-- begin --

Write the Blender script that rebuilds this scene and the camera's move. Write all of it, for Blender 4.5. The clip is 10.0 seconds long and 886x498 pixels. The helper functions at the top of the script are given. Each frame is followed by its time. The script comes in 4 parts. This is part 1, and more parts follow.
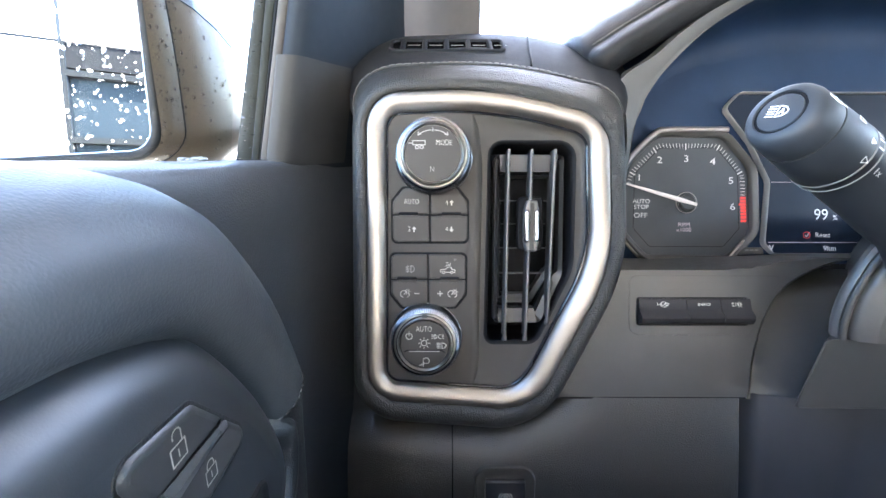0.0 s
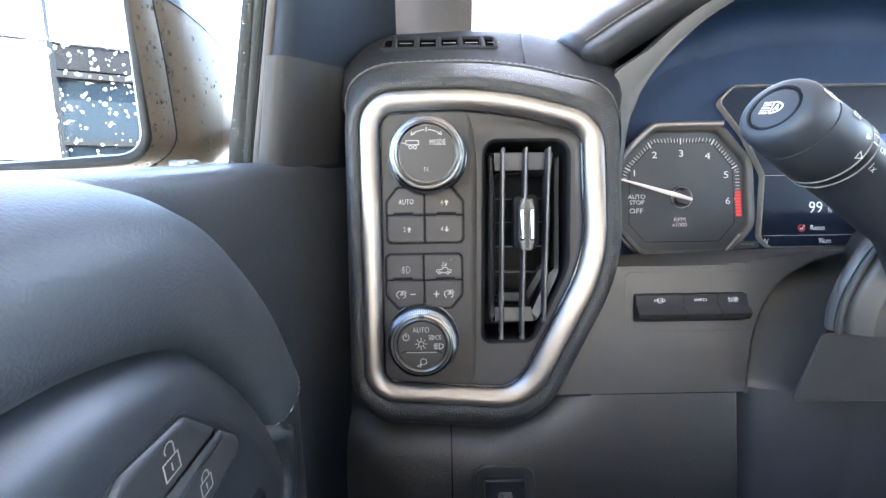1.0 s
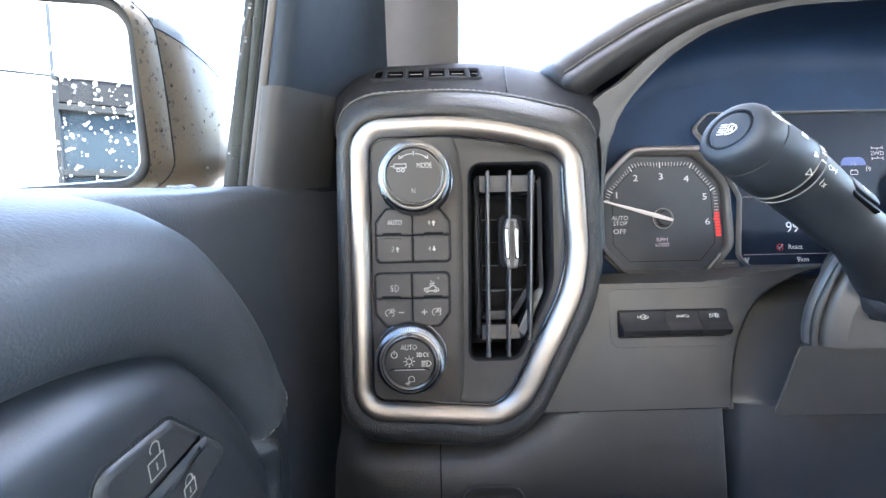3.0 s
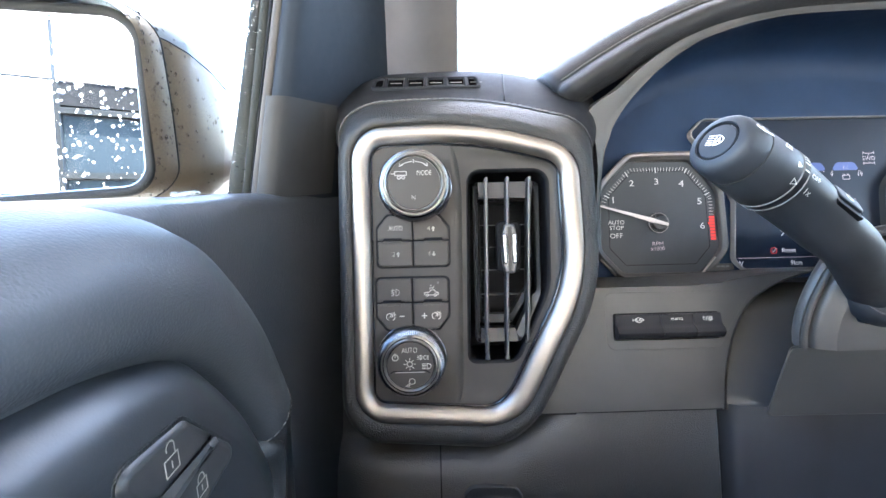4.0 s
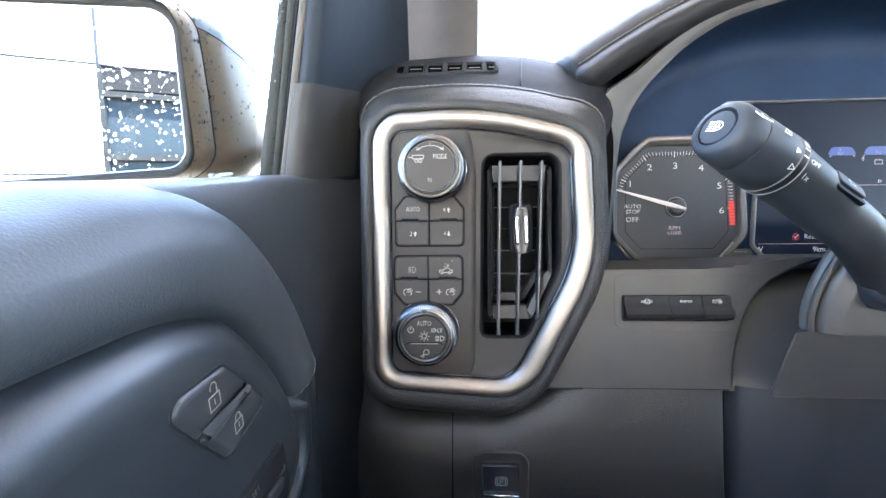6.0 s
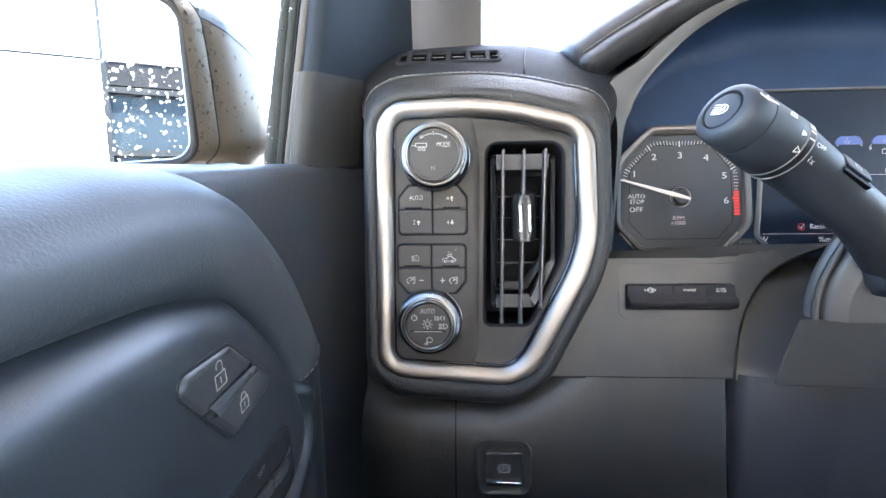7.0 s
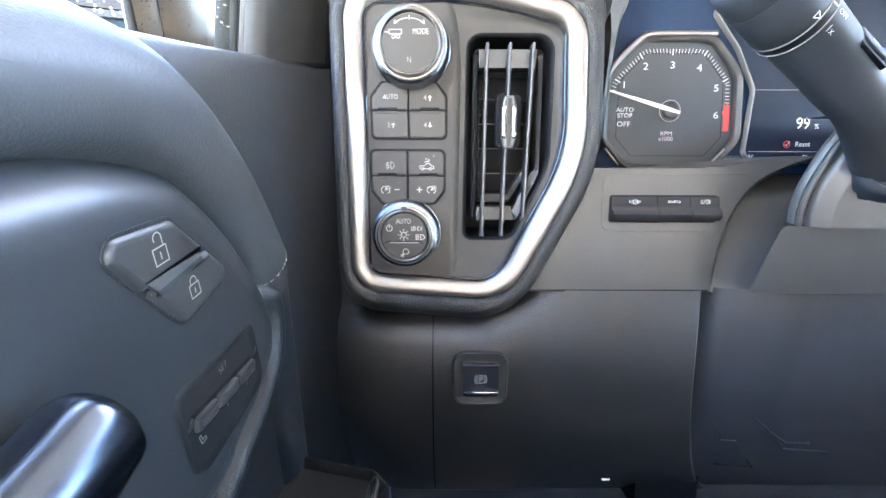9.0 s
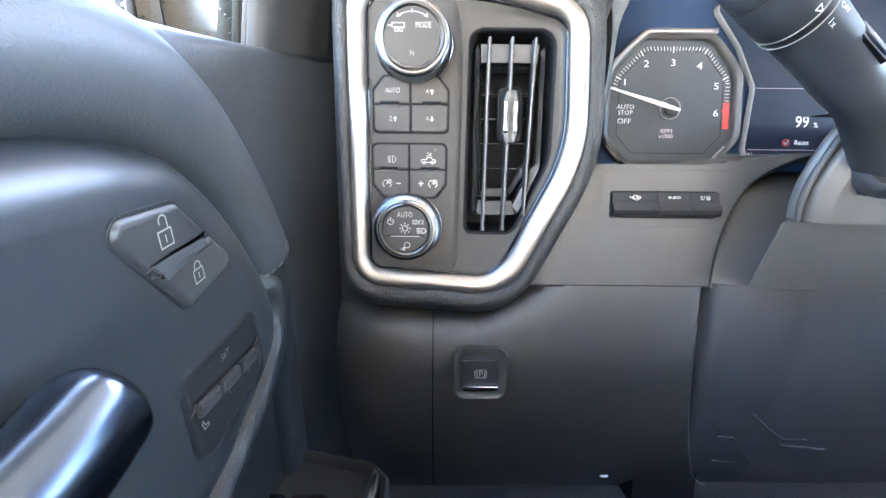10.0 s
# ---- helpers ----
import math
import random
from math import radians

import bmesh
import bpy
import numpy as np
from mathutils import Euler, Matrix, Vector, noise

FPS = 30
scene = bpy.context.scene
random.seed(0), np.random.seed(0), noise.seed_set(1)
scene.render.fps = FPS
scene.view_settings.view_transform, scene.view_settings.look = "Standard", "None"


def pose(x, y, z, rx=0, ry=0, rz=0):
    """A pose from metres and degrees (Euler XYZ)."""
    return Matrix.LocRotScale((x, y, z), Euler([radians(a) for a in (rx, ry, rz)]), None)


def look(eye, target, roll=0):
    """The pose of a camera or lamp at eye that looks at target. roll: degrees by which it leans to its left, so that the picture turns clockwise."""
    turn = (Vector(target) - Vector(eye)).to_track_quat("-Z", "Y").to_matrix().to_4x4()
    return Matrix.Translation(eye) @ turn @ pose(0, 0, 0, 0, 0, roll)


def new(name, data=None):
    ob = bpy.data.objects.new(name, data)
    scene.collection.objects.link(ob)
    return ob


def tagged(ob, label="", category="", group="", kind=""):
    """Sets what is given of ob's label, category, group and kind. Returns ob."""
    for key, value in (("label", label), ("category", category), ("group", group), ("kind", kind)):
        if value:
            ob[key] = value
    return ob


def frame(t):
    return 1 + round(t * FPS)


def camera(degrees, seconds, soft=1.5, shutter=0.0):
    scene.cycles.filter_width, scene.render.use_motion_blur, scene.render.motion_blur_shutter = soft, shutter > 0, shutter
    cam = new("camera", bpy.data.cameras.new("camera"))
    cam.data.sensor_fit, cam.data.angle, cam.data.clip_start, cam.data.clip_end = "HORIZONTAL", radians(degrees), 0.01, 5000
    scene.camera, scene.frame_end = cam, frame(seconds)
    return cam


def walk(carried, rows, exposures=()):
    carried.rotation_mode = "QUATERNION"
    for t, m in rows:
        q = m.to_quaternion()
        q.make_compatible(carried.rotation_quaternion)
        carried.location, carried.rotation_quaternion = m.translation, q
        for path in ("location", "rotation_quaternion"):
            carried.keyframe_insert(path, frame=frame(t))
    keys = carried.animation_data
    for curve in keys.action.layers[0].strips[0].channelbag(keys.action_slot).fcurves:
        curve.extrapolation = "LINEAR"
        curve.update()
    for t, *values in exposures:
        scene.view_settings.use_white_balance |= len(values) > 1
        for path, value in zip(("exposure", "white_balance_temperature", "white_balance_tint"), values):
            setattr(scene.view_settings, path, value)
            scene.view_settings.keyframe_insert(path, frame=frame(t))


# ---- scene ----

-- end --

» **Job**
Print out the whole of the material word for word, without pictures.

» **Response to this task**
Write the Blender script that rebuilds this scene and the camera's move. Write all of it, for Blender 4.5. The clip is 10.0 seconds long and 886x498 pixels. The helper functions at the top of the script are given. Each frame is followed by its time. The script comes in 4 parts. This is part 1, and more parts follow.
0.0 s
1.0 s
3.0 s
4.0 s
6.0 s
7.0 s
9.0 s
10.0 s
# ---- helpers ----
import math
import random
from math import radians

import bmesh
import bpy
import numpy as np
from mathutils import Euler, Matrix, Vector, noise

FPS = 30
scene = bpy.context.scene
random.seed(0), np.random.seed(0), noise.seed_set(1)
scene.render.fps = FPS
scene.view_settings.view_transform, scene.view_settings.look = "Standard", "None"


def pose(x, y, z, rx=0, ry=0, rz=0):
    """A pose from metres and degrees (Euler XYZ)."""
    return Matrix.LocRotScale((x, y, z), Euler([radians(a) for a in (rx, ry, rz)]), None)


def look(eye, target, roll=0):
    """The pose of a camera or lamp at eye that looks at target. roll: degrees by which it leans to its left, so that the picture turns clockwise."""
    turn = (Vector(target) - Vector(eye)).to_track_quat("-Z", "Y").to_matrix().to_4x4()
    return Matrix.Translation(eye) @ turn @ pose(0, 0, 0, 0, 0, roll)


def new(name, data=None):
    ob = bpy.data.objects.new(name, data)
    scene.collection.objects.link(ob)
    return ob


def tagged(ob, label="", category="", group="", kind=""):
    """Sets what is given of ob's label, category, group and kind. Returns ob."""
    for key, value in (("label", label), ("category", category), ("group", group), ("kind", kind)):
        if value:
            ob[key] = value
    return ob


def frame(t):
    return 1 + round(t * FPS)


def camera(degrees, seconds, soft=1.5, shutter=0.0):
    scene.cycles.filter_width, scene.render.use_motion_blur, scene.render.motion_blur_shutter = soft, shutter > 0, shutter
    cam = new("camera", bpy.data.cameras.new("camera"))
    cam.data.sensor_fit, cam.data.angle, cam.data.clip_start, cam.data.clip_end = "HORIZONTAL", radians(degrees), 0.01, 5000
    scene.camera, scene.frame_end = cam, frame(seconds)
    return cam


def walk(carried, rows, exposures=()):
    carried.rotation_mode = "QUATERNION"
    for t, m in rows:
        q = m.to_quaternion()
        q.make_compatible(carried.rotation_quaternion)
        carried.location, carried.rotation_quaternion = m.translation, q
        for path in ("location", "rotation_quaternion"):
            carried.keyframe_insert(path, frame=frame(t))
    keys = carried.animation_data
    for curve in keys.action.layers[0].strips[0].channelbag(keys.action_slot).fcurves:
        curve.extrapolation = "LINEAR"
        curve.update()
    for t, *values in exposures:
        scene.view_settings.use_white_balance |= len(values) > 1
        for path, value in zip(("exposure", "white_balance_temperature", "white_balance_tint"), values):
            setattr(scene.view_settings, path, value)
            scene.view_settings.keyframe_insert(path, frame=frame(t))


# ---- scene ----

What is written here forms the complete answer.